**Aim**
Every line that includes the word "part" is to be listed.
**** Recorded data
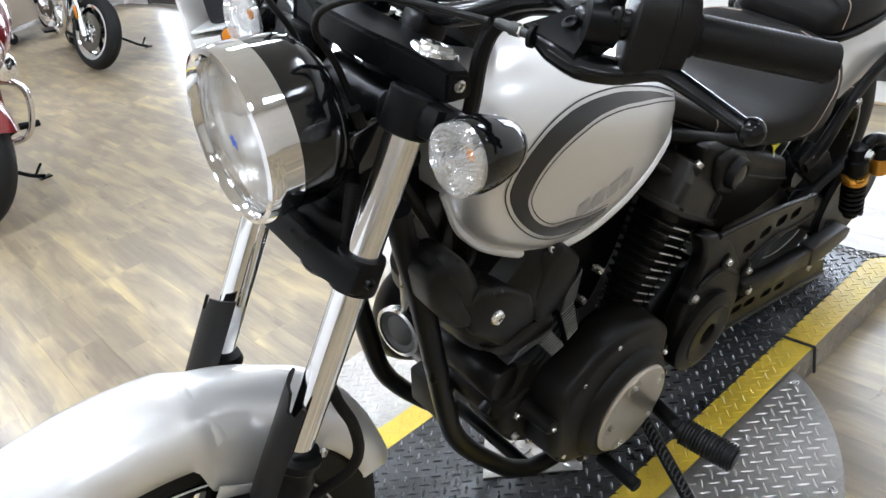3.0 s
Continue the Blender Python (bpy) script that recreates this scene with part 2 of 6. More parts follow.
GOLD = mat("gold_anodised", (0.72, 0.36, 0.05), 0.3, 0.75, 0.1, 20)
WHITEPLASTIC = mat("white_stripe", (0.75, 0.75, 0.74), 0.35, 0, 0.04, 20)
REDPAINT = mat("red_paint", (0.32, 0.012, 0.014), 0.15, 0.1, 0.08, 6, 0, 200, 0.03, coat=0.8)
FINEDGE = mat("machined_fin_edge", (0.66, 0.65, 0.62), 0.45, 0.35, 0.15, 30)
# engine black made paler and browner: the light on the head, as colour
LITHEAD = mat("lit_head_black", (0.0165, 0.0142, 0.0118), 0.42, 0, 0.4, 10, 0.25, 500, 0.10, spec=0.34)
TAGYELLOW = mat("yellow_tag", (0.7, 0.62, 0.02), 0.5, 0, 0.1, 30)
BLUE = mat("blue_sticker", (0.04, 0.12, 0.6), 0.4, 0, 0.05, 30)
LENS = clear_glass("clear_lens")
FROSTED = clear_glass("ribbed_clear_plastic", 0.10)

LEAN = 15.8
BIKE = pose(-0.298, -0.142, HP) @ pose(0, 0, 0, 0, LEAN, 0)
RAKE = 27.5
AXLE = Vector((0, 0, 0.331))
UPFORK = Vector((0, math.sin(radians(RAKE)), math.cos(radians(RAKE))))
STEER = Matrix.Translation(AXLE) @ Matrix.Rotation(radians(-4.5), 4, UPFORK) @ Matrix.Translation(-AXLE)
bike = empty("motorcycle", BIKE, "silver and black cruiser motorcycle leaning on its side stand", "motorcycle")


def steered(name, bm, material, parent=None, label="", smooth=35):
    """A part of the front end, which turns with the handlebar."""
    bm.transform(STEER)
    return link_mesh(name, bm, material, parent or bike, label, smooth)


def fixed(name, bm, material, parent=None, label="", smooth=35):
    return link_mesh(name, bm, material, parent or bike, label, smooth)


def mirror_x(bm):
    b = bm.copy()
    b.transform(Matrix.Diagonal((-1, 1, 1, 1)))
    bmesh.ops.reverse_faces(b, faces=b.faces)
    return b


def both(name, bm, material, make, parent=None, label="", smooth=35):
    """The part on the left and its twin on the right."""
    twin = mirror_x(bm)
    return make(name, bm, material, parent, label, smooth), make(name, twin, material, parent, label, smooth)


TYRE = [(0.0, 0.74), (0.06, 0.86), (0.22, 0.97), (0.38, 1.0), (0.54, 0.975), (0.68, 0.88), (0.80, 0.70), (0.89, 0.50), (0.955, 0.29), (0.99, 0.12), (1.0, 0.0)]   # height, half width


def tyre_mesh(centre, R, width, rim, n=96):
    """A round-section tyre with bead and sidewall, turned round the x axis."""
    w, h = width / 2, R - rim
    prof = [(rim + h * q, -w * x) for q, x in TYRE] + [(rim + h * q, w * x) for q, x in TYRE[-2::-1]]
    b = lathe(prof, (0, 0, 0), (1, 0, 0), n, close=True)
    b.transform(Matrix.Translation(centre))
    return b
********
**Output of the exercise**
Continue the Blender Python (bpy) script that recreates this scene with part 2 of 6. More parts follow.
    """A part of the front end, which turns with the handlebar."""
    """The part on the left and its twin on the right."""